■ SUPPLIED INFORMATION ■
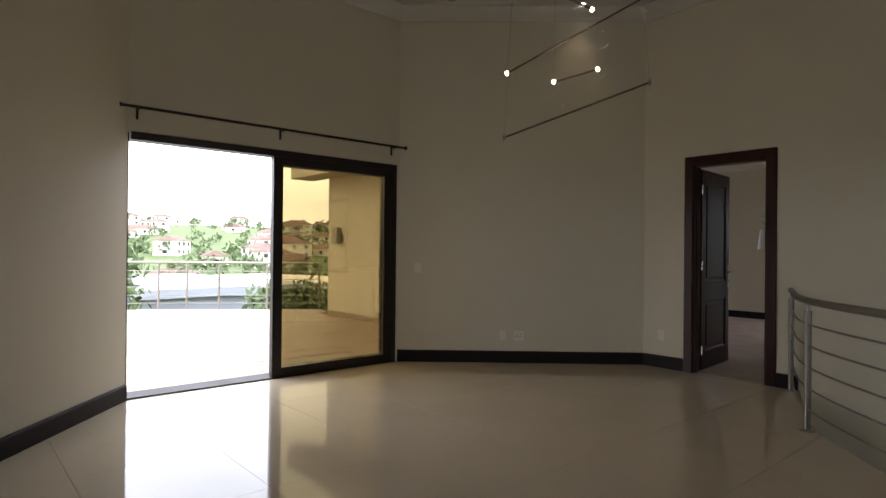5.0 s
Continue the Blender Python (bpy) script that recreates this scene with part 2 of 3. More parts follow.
def lathe(profile, sides=24, m=None):
    """A turned body from (radius, height) pairs."""
    bm = bmesh.new()
    rings = [[bm.verts.new((r * math.cos(k * math.tau / sides), r * math.sin(k * math.tau / sides), z)) for k in range(sides)] for r, z in profile]
    for a, b in zip(rings, rings[1:]):
        for k in range(sides):
            bm.faces.new((a[k], a[(k + 1) % sides], b[(k + 1) % sides], b[k]))
    bm.faces.new(rings[0][::-1])
    bm.faces.new(rings[-1])
    if m is not None:
        bmesh.ops.transform(bm, matrix=m, verts=bm.verts)
    bmesh.ops.recalc_face_normals(bm, faces=bm.faces)
    return bm


def along(p, q, z=0.0):
    """A frame at p with x towards q, and the distance."""
    d = Vector((q[0] - p[0], q[1] - p[1], 0))
    return Matrix.Translation((p[0], p[1], z)) @ Matrix.Rotation(math.atan2(d.y, d.x), 4, "Z"), d.length


def wall(name, p, q, z0, z1, depth, holes=(), mat=None, label="cream painted plaster wall"):
    """A wall whose face runs from p to q; depth goes to the left of that way (negative: right). holes: (u0, u1, z0, z1)."""
    m, length = along(p, q)
    us = sorted({0, length, *[h[0] for h in holes], *[h[1] for h in holes]})
    zs = sorted({z0, z1, *[h[2] for h in holes], *[h[3] for h in holes]})
    bm = bmesh.new()
    y0, y1 = min(0, depth), max(0, depth)
    for a, b in zip(us, us[1:]):
        run = None
        for c, d in zip(zs, zs[1:]):
            solid = not any(h[0] <= a and b <= h[1] and h[2] <= c and d <= h[3] for h in holes)
            if solid:
                run = (run[0], d) if run else (c, d)
            if run and (not solid or d == zs[-1]):
                box(bm, a, b, y0, y1, run[0], run[1], m=m)
                run = None
    return structure(name, bm, mat or PAINT, label, "wall")


def sweep_board(name, path, profile, mat, label, category, side=1):
    """A board of constant section (out, z) along a plan line, on its left (side 1) or right."""
    bm = bmesh.new()
    pts = [Vector((x, y, 0)) for x, y in path]
    rows = []
    for i, p in enumerate(pts):
        a = (p - pts[i - 1]).normalized() if i else None
        b = (pts[i + 1] - p).normalized() if i < len(pts) - 1 else None
        na = Vector((-a.y, a.x, 0)) * side if a else None
        nb = Vector((-b.y, b.x, 0)) * side if b else None
        n = na if nb is None else nb if na is None else (na + nb) / (1 + na.dot(nb))
        rows.append([bm.verts.new(p + n * o + Vector((0, 0, z))) for o, z in profile])
    k = len(profile)
    for r0, r1 in zip(rows, rows[1:]):
        for j in range(k):
            bm.faces.new((r0[j], r0[(j + 1) % k], r1[(j + 1) % k], r1[j]))
    bm.faces.new(rows[0])
    bm.faces.new(rows[-1][::-1])
    bmesh.ops.recalc_face_normals(bm, faces=bm.faces)
    return structure(name, bm, mat, label, category)


def spline(pts, n=8):
    """Points of a smooth line through pts."""
    P = [Vector(p) for p in pts]
    P = [2 * P[0] - P[1]] + P + [2 * P[-1] - P[-2]]
    out = []
    for i in range(1, len(P) - 2):
        for k in range(n):
            t = k / n
            out.append(0.5 * (2 * P[i] + (P[i + 1] - P[i - 1]) * t + (2 * P[i - 1] - 5 * P[i] + 4 * P[i + 1] - P[i + 2]) * t * t + (3 * P[i] - P[i - 1] - 3 * P[i + 1] + P[i + 2]) * t ** 3))
    return out + [P[-2]]


def clip_rect(poly, x0, x1, y0, y1):
    """The part of a plan outline inside a rectangle."""
    for axis, lim, keep in ((0, x0, 1), (0, x1, -1), (1, y0, 1), (1, y1, -1)):
        out = []
        for a, b in zip(poly, poly[1:] + poly[:1]):
            da, db = (a[axis] - lim) * keep, (b[axis] - lim) * keep
            if da >= 0:
                out.append(a)
            if da * db < 0:
                t = da / (da - db)
                out.append((a[0] + (b[0] - a[0]) * t, a[1] + (b[1] - a[1]) * t))
        poly = out
        if len(poly) < 3:
            return []
    clean = [p for i, p in enumerate(poly) if math.dist(p, poly[i - 1]) > 1e-4]
    area = abs(sum(a[0] * b[1] - b[0] * a[1] for a, b in zip(clean, clean[1:] + clean[:1]))) / 2
    return clean if len(clean) > 2 and area > 1e-3 else []


# ---- the plan ----
LOW = -1.46
BASEMENT = -3.3
CEILING = 4.06
BED_CEILING = 3.03
RAIL_PLAN = [(1.05, 7.95), (1.59, 6.66), (2.515, 5.655), (3.415, 4.735), (3.977, 3.385)]
edge_line = []
_rail = spline([(x, y, 0) for x, y in RAIL_PLAN], 6)
for i, p in enumerate(_rail):
    d = (_rail[min(i + 1, len(_rail) - 1)] - _rail[max(i - 1, 0)]).normalized()
    edge_line.append((p.x - d.y * 0.07, p.y + d.x * 0.07))
edge_line[0] = (edge_line[0][0], 8.0)
LOBBY = [(-0.49, 8.0), (-2.375, 5.9), (-2.375, 3.08), (1.8, -0.42), (4.0, -0.42), (4.0, 3.30)] + edge_line[::-1]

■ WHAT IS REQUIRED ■
Write out again exactly the lines from the start of the data above through the line containing "return Matrix.Translation((p[0], p[1], z))", inclusive, excluding any pictures.

■ RESPONSE TO THIS EXERCISE ■
5.0 s
Continue the Blender Python (bpy) script that recreates this scene with part 2 of 3. More parts follow.
def lathe(profile, sides=24, m=None):
    """A turned body from (radius, height) pairs."""
    bm = bmesh.new()
    rings = [[bm.verts.new((r * math.cos(k * math.tau / sides), r * math.sin(k * math.tau / sides), z)) for k in range(sides)] for r, z in profile]
    for a, b in zip(rings, rings[1:]):
        for k in range(sides):
            bm.faces.new((a[k], a[(k + 1) % sides], b[(k + 1) % sides], b[k]))
    bm.faces.new(rings[0][::-1])
    bm.faces.new(rings[-1])
    if m is not None:
        bmesh.ops.transform(bm, matrix=m, verts=bm.verts)
    bmesh.ops.recalc_face_normals(bm, faces=bm.faces)
    return bm


def along(p, q, z=0.0):
    """A frame at p with x towards q, and the distance."""
    d = Vector((q[0] - p[0], q[1] - p[1], 0))
    return Matrix.Translation((p[0], p[1], z)) @ Matrix.Rotation(math.atan2(d.y, d.x), 4, "Z"), d.length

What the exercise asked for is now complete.